I've had the opportunity to speak with several suppliers of cloud platforms (Heroku for example) and related application performance management suppliers (New Relic for example) and began thinking about their impact on cloud-based applications.
Written by Dan Kusnetzky, Contributor

I've had the opportunity to speak with several suppliers of cloud platforms (Heroku for example) and related application performance management suppliers (New Relic for example) and began thinking about their impact on cloud-based applications. Rather than discuss the relative merits of Java versus Ruby development environments and how application performance management (APM) of Java and Ruby environments supplies a flexible, reliable, scalable application run time environment, I thought it would be good to look at this from a different perspective.

In the past, the best way to make use of the available computer resources and achieve high application performance on a single system was to hand optimize assembler or third generation language (i.e. FORTRAN, COBOL, PL/I, etc.). This approach, of course, was often very staff intensive and required very high levels of staff expertise.  Developers needed to understand how the target machine was designed in order to make best use of its limited capabilities.

Over time, machines became more and more powerful, less and less costly and other costs came to the forefront. Now, organizations were more worried about how much time it took and what the staff costs to develop and maintain applications than how efficiently machines were being used. Organizations responded by using fourth generation application development and deployment tools. Some of these were based upon an interpreted execution environment rather than compiling applications to run directly on the machine.

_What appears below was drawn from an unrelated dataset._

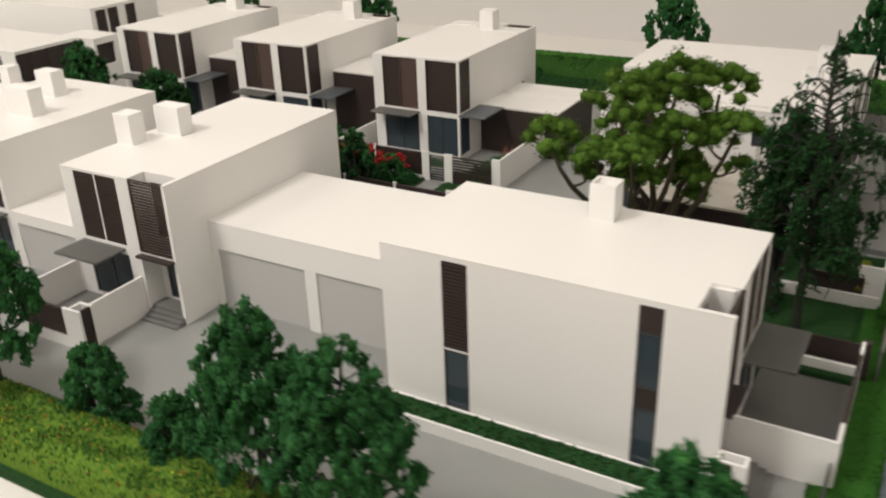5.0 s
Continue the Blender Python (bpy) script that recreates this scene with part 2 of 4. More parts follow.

Multi-tier (user interface, application logic, data management and storage management were each hosted by a different system) applications were developed as a way to make more use of industry standard systems rather than mainframes or midrange machines as the hardware related costs were lower.  Application components, such as the application logic processing, could be replicated and hosted by several machines to increase overall scalability and reliability. Unfortunately, this also had the effect of making applications significantly more complex and difficult to maintain.

Organizations soon faced the reality that lowering hardware costs and increasing staff-related costs was not a very good trade off.

Now, we're seeing organizations look to environments such as Java and Ruby combined with rapid development tools combined with orchestration and automation tools to address the need to reduce both the hardware and the staff related costs. They're looking to cloud computing to even further reduce those costs. Suppliers such as Heroku, New Relic and their competitors are offering new breed of tools that are designed to help make that transition easier. Will everyone rush in this direction?  I think not.  Much of a large organization's workload is supported by mainframes and midrange machines. These applications were written long ago and are still valuable. As new applications are developed or older ones refreshed, this approach will be increasingly of interest.